Transcribe each line of the material as it is, and drop any picture.

##### DATA #####

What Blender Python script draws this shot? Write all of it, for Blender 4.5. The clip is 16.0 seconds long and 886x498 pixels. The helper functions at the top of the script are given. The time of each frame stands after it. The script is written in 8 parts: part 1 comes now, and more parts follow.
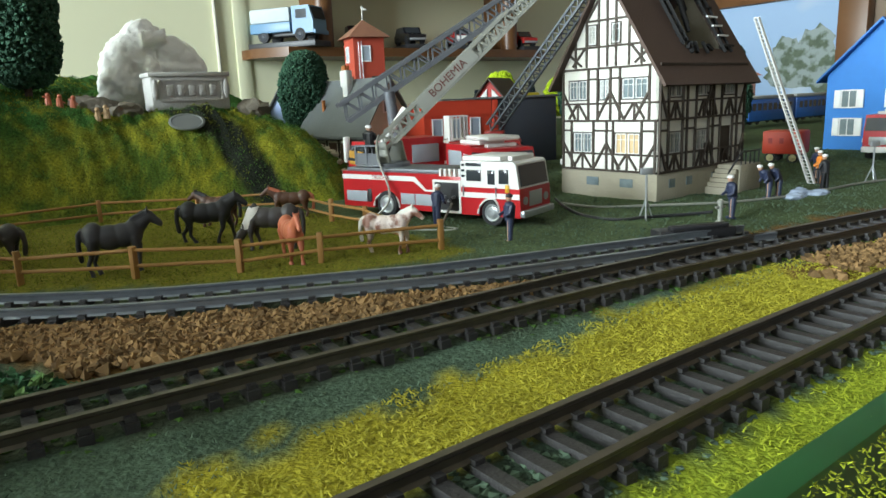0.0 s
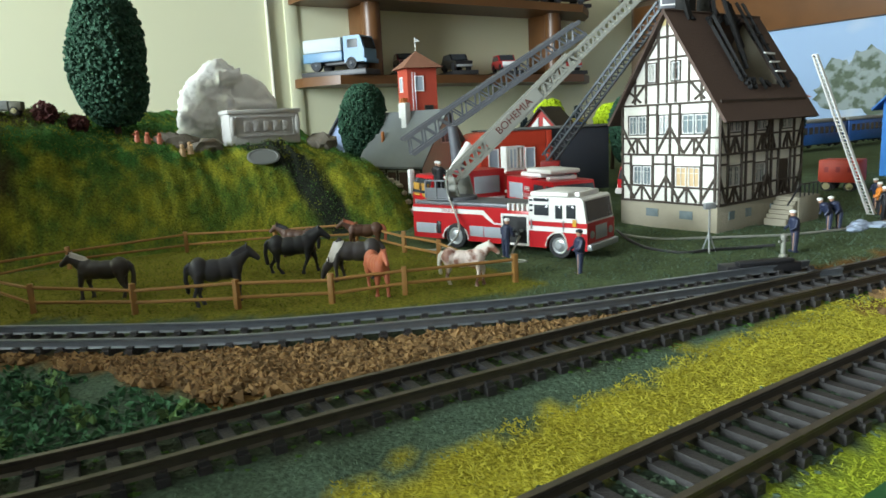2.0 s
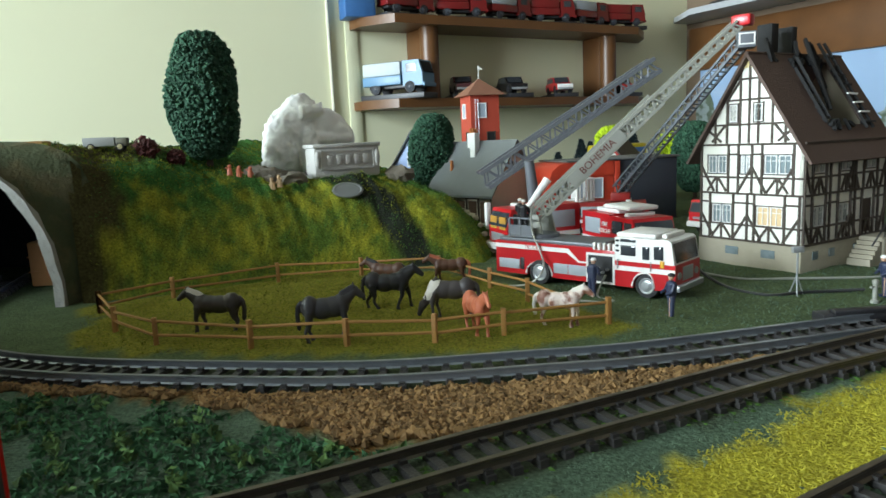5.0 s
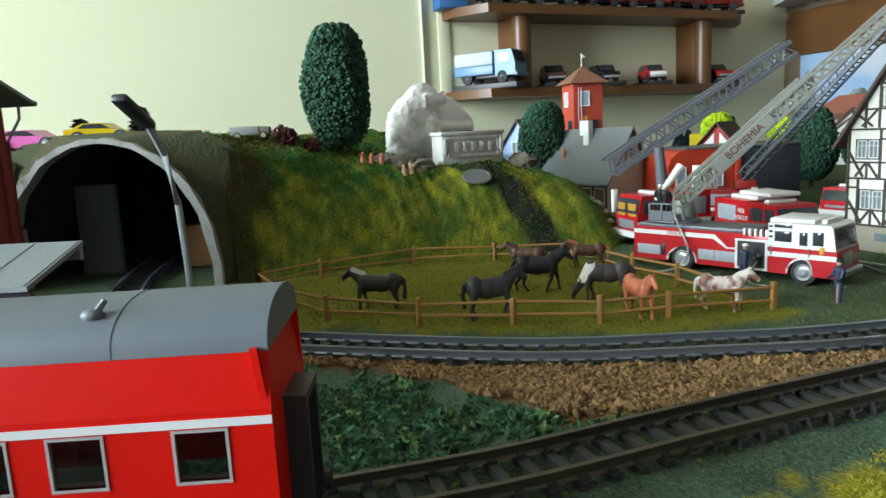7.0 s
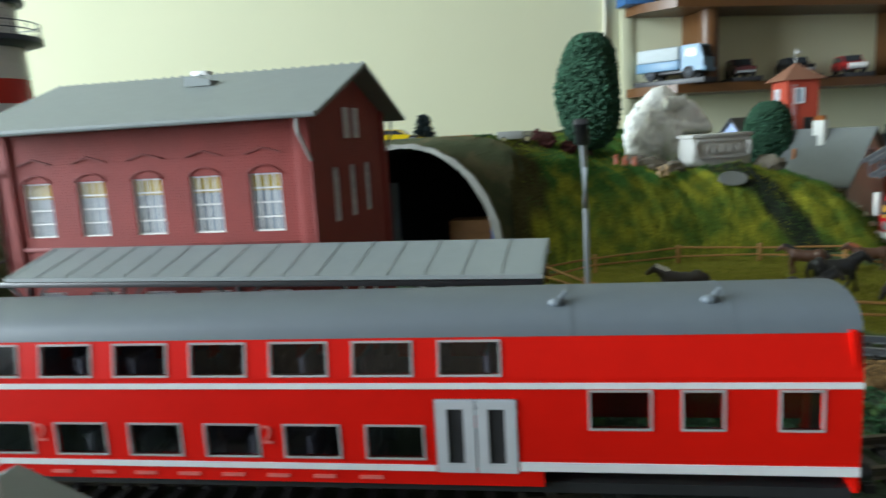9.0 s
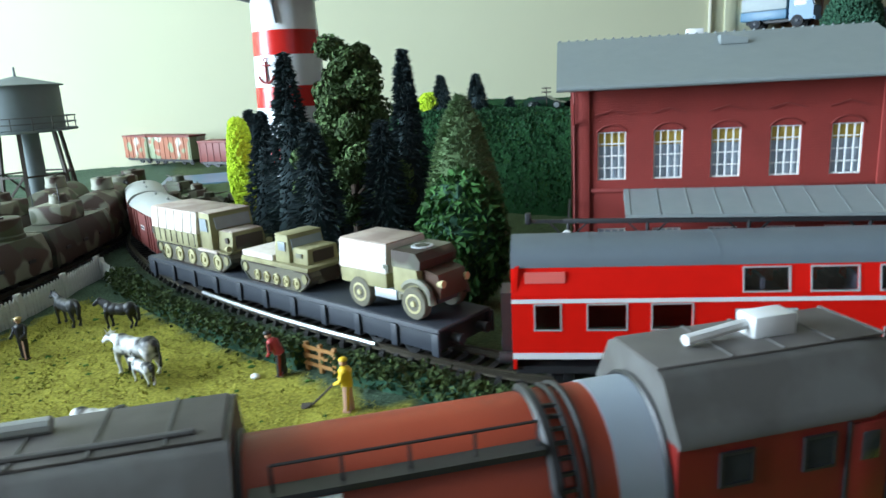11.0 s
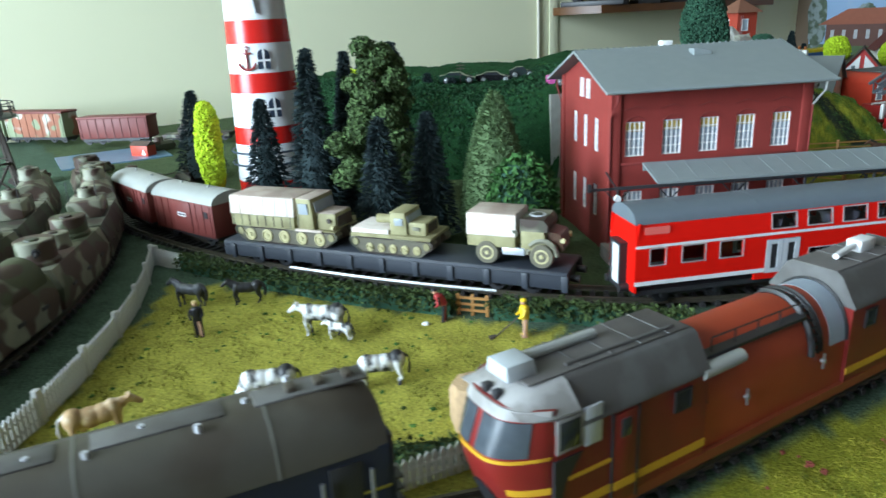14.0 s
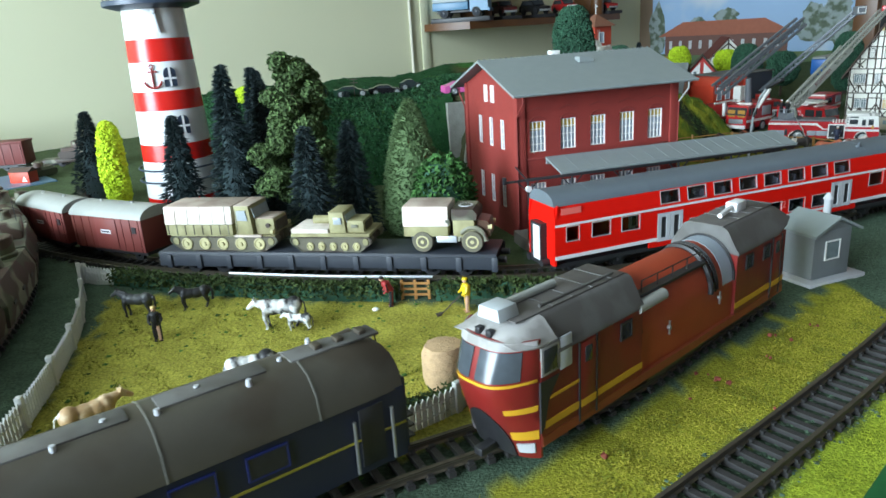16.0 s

#####

*WRITTEN SOLUTION*
What Blender Python script draws this shot? Write all of it, for Blender 4.5. The clip is 16.0 seconds long and 886x498 pixels. The helper functions at the top of the script are given. The time of each frame stands after it. The script is written in 8 parts: part 1 comes now, and more parts follow.
0.0 s
2.0 s
5.0 s
7.0 s
9.0 s
11.0 s
14.0 s
16.0 s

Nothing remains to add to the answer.